The last word in this absurd obituary belongs to one of Yorick’s favorite writers, the Argentine aphorist Antonio Porchia:

“Truth has very few friends, and those few are suicides.”


Comments (7)

Good job.

Thanks, Laura.

Michael Scherer wrote a nice piece about DFW in the Swampland Blog: http://www.time-blog.com/swampland/2008/09/in_memorium_david_foster_walla.html#more, with some excerpts and lots of links to some of Wallace's excellent writing. A true loss. Thanks for posting, Jacob.

Thanks for the link. There was an article I had never read that Wallace wrote for the Times about Roger Federer ...

"Imagine that you’re a person with preternaturally good reflexes and coordination and speed, and that you’re playing high-level tennis. Your experience, in play, will not be that you possess phenomenal reflexes and speed; rather, it will seem to you that the tennis ball is quite large and slow-moving, and that you always have plenty of time to hit it."

"It was like something out of The Matrix."

Exactly right!

I'm really enjoying his Consider the Lobster:

http://www.gourmet.com/magazine/2000s/2004/08/consider_the_lobster?printable=true

I was just reading this part out loud to my son and we were laughing 'til we cried.

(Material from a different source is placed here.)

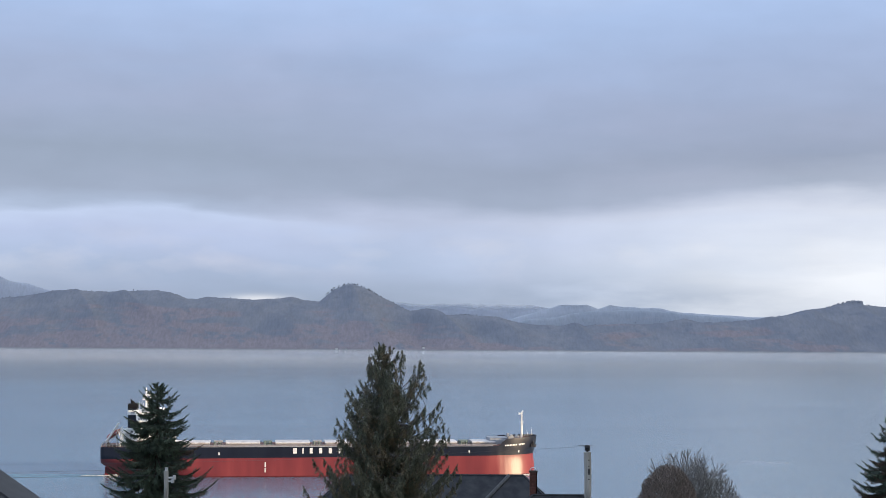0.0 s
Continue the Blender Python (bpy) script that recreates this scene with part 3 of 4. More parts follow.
# free-fall boat at the stern
boat = bmesh.new()
prof = [(-4.2, 0.15), (-3.6, 0.8), (-2.0, 1.25), (1.0, 1.35), (3.0, 1.1), (4.0, 0.5), (4.3, 0.1)]
rings = []
for x, r in prof:
    rings.append([boat.verts.new((x, r * 0.95 * math.cos(6.28319 * k / 12), r * math.sin(6.28319 * k / 12) + (0.1 if k in (2, 3, 4) else 0))) for k in range(12)])
for a, b in zip(rings, rings[1:]):
    for k in range(12):
        boat.faces.new((a[k], a[(k + 1) % 12], b[(k + 1) % 12], b[k]))
boat.faces.new(rings[0][::-1])
boat.faces.new(rings[-1])
tilt = Matrix.Translation((-106.9, 0.2, 20.9)) @ Matrix.Rotation(radians(-33), 4, "Y")
bmesh.ops.transform(boat, matrix=tilt, verts=boat.verts)
lifeboat = part("lifeboat", boat, BOATRED, ship, "dark red enclosed lifeboat on a sloping ramp", smooth=True)
ramp = bmesh.new()
for y in (-2.3, 1.9):
    tube(ramp, (-110.6, y, 17.0), (-104.3, y, 26.6), 0.62, 0.5)
    tube(ramp, (-110.2, y, 15.4), (-109.6, y, 18.6), 0.3)
    tube(ramp, (-105.2, y, 15.4), (-105.2, y, 22.0), 0.16)
    tube(ramp, (-110.0, y, 16.2), (-103.2, y, 22.2), 0.16)
part("boat_ramp", ramp, WHITE, ship, "white sloping launching ramp")
part("boat_stripe", boxes((-4.3, 4.2, -1.42, 1.42, -0.12, 0.12)), WHITE, lifeboat).matrix_local = tilt
rail("stern_rail", [(-98, -13.2, 15.4), (-108, -12.7, 15.4), (-112.2, -12.4, 15.4), (-112.2, 12.4, 15.4)], 1.2, ship, GREY, 1.6)
random.seed(7)
for k in range(9):
    x, y = random.uniform(-111, -93), random.uniform(-11, -6)
    w, h = random.uniform(0.5, 1.1), random.uniform(0.8, 2.0)
    part("mooring_gear", boxes((x - w, x + w, y - w, y + w, 15.3, 15.3 + h), (x - w * 0.4, x + w * 0.4, y - w * 1.4, y + w * 1.4, 15.3 + h * 0.4, 15.3 + h * 1.2), bevel=0.1), random.choice((GREY, COAM, DARK)), ship)

# cargo holds
for i in range(7):
    x0 = -75.3 + 25.55 * i
    x1 = x0 + (17.8 if i < 6 else 16.2)
    part("hatch_coaming", boxes((x0 + 0.4, x1 - 0.4, -8.2, 8.2, 15.3, 16.4)), COAM, ship)
    hc = part("hatch_cover", boxes((x0 + 0.2, x1 - 0.2, -8.7, 8.7, 16.4, 16.8)), HATCH, ship, "pale painted hatch cover")
    for k in range(4):
        xa, xb = lerp(x0, x1, k / 4), lerp(x0, x1, (k + 1) / 4)
        bm = bmesh.new()
        ys = (-8.8, -7.9, 0, 7.9, 8.8)
        zs = (16.7, 17.2, 17.45, 17.2, 16.7)
        lo = [(bm.verts.new((xa + 0.05, y, z)), bm.verts.new((xb - 0.05, y, z))) for y, z in zip(ys, zs)]
        for a_, b_ in zip(lo, lo[1:]):
            bm.faces.new((a_[0], a_[1], b_[1], b_[0]))
        bm.faces.new([v[0] for v in lo])
        bm.faces.new([v[1] for v in lo][::-1])
        bm.faces.new((lo[0][0], lo[-1][0], lo[-1][1], lo[0][1]))
        part("cover_panel", bm, HATCH, hc)
    for k in range(10):
        xc = lerp(x0, x1, (k + 0.5) / 10)
        part("cover_cleat", boxes((xc - 0.07, xc + 0.07, -8.95, -8.7, 15.8, 16.7)), COAM, hc)
    for dx in (2.2, 4.6):
        if i < 6:
            xm = x1 + dx
            part("deck_vent", tubes(((xm, -7.5, 15.3), (xm, -7.5, 17.0), 0.45), ((xm, -7.5, 16.9), (xm, -7.5, 17.5), 0.85, 0.6)), GREEN, ship)
    if i < 6:
        part("hold_access_house", boxes((x1 + 1.8, x1 + 6.2, -4.5, 4.5, 15.3, 17.5), (x1 + 2.8, x1 + 5.2, -6.4, -4.0, 15.3, 16.9), bevel=0.1), GREEN if i % 2 else COAM, ship)
        part("deck_post", tubes(((x1 + 3.9, -12.5, 15.3), (x1 + 3.9, -12.5, 17.2), 0.16), ((x1 + 3.9, -12.5, 16.9), (x1 + 5.0, -12.5, 16.9), 0.14), n=6), DARK, ship)
rail("deck_rail", [(-76, -15.6, 15.4), (90, -15.6, 15.4)], 1.1, ship, GREY, 2.6, 2)
part("deck_pipe", tubes(((-74, -13.6, 15.9), (90, -13.6, 15.9), 0.22), ((-74, -12.9, 15.8), (90, -12.9, 15.8), 0.16), n=6), COAM, ship)
part("stores_crane", tubes(((-75.2, -10.5, 15.3), (-75.2, -10.5, 20.6), 0.5, 0.42), ((-75.2, -10.5, 20.2), (-78.6, -10.5, 19.6), 0.25, 0.16)), WHITE, ship, "white stores crane post")

# forecastle
part("forecastle_store", boxes((87.5, 97.5, -7, 7, 15.3, 18.9), (90.5, 95.5, -9.5, 9.5, 15.3, 18.0), bevel=0.1), GREY, ship)
for x, y, w, h in ((99, -5, 1.4, 2.0), (99, 5, 1.4, 2.0), (102.5, -3.6, 0.9, 1.4), (103.5, 3, 1.0, 1.4), (97.4, -8, 0.7, 1.6)):
    part("windlass", boxes((x - w, x + w, y - w, y + w, 17.6, 18.6 + h * 0.6), (x - w * 0.5, x + w * 0.5, y - w * 1.5, y + w * 1.5, 18.4, 18.6 + h), bevel=0.15), random.choice((GREY, COAM)), ship)
rail("bow_rail", [(96.5, -12.3, 19.0), (101, -10.4, 19.2), (106, -7.4, 19.6), (110.5, -3.4, 19.9), (112.2, 0, 20.0)], 1.0, ship, GREY, 1.6)
fmast = part("foremast", tubes(((105.6, 0, 18.6), (105.6, 0, 26.5), 0.62, 0.5), ((105.6, 0, 26.3), (105.6, 0, 32.2), 0.46, 0.34), n=10), WHITE, ship, "white foremast")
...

The intimacy of the whole thing is maximized at home, which of course is where most lobster gets prepared and eaten (although note already the semiconscious euphemism “prepared,” which in the case of lobsters really means killing them right there in our kitchens). The basic scenario is that we come in from the store and make our little preparations like getting the kettle filled and boiling, and then we lift the lobsters out of the bag or whatever retail container they came home in …whereupon some uncomfortable things start to happen. However stuporous the lobster is from the trip home, for instance, it tends to come alarmingly to life when placed in boiling water. If you’re tilting it from a container into the steaming kettle, the lobster will sometimes try to cling to the container’s sides or even to hook its claws over the kettle’s rim like a person trying to keep from going over the edge of a roof. And worse is when the lobster’s fully immersed. Even if you cover the kettle and turn away, you can usually hear the cover rattling and clanking as the lobster tries to push it off. Or the creature’s claws scraping the sides of the kettle as it thrashes around. The lobster, in other words, behaves very much as you or I would behave if we were plunged into boiling water (with the obvious exception of screaming).15 A blunter way to say this is that the lobster acts as if it’s in terrible pain, causing some cooks to leave the kitchen altogether and to take one of those little lightweight plastic oven timers with them into another room and wait until the whole process is over.

You can only appreciate the humor of this, I think, if you understand this was written as a review of the Maine Lobster Festival for Gourmet Magazine. Irreverance would be an understatement. Gotta love this guy. One of a kind. He will be missed.

You were totally right! I was reading along and thinking "Why is this supposed to be funny? It's horrible! The person who posted it must be insane."

Then I came to the part about the Lobster Festival and Gourmet Magazine...

Harharharhar!!!

Nice set-up!

Exactly. I'm a huge fan of Gourmet. My pantry shelves are loaded down w/issues from years stretching way back. It's a very snooty mag. This whole article, as a review of the Maine Lobster Fest for Gourmet Mag, is a total hoot. A toast to David Foster Wallace! The man was a genius.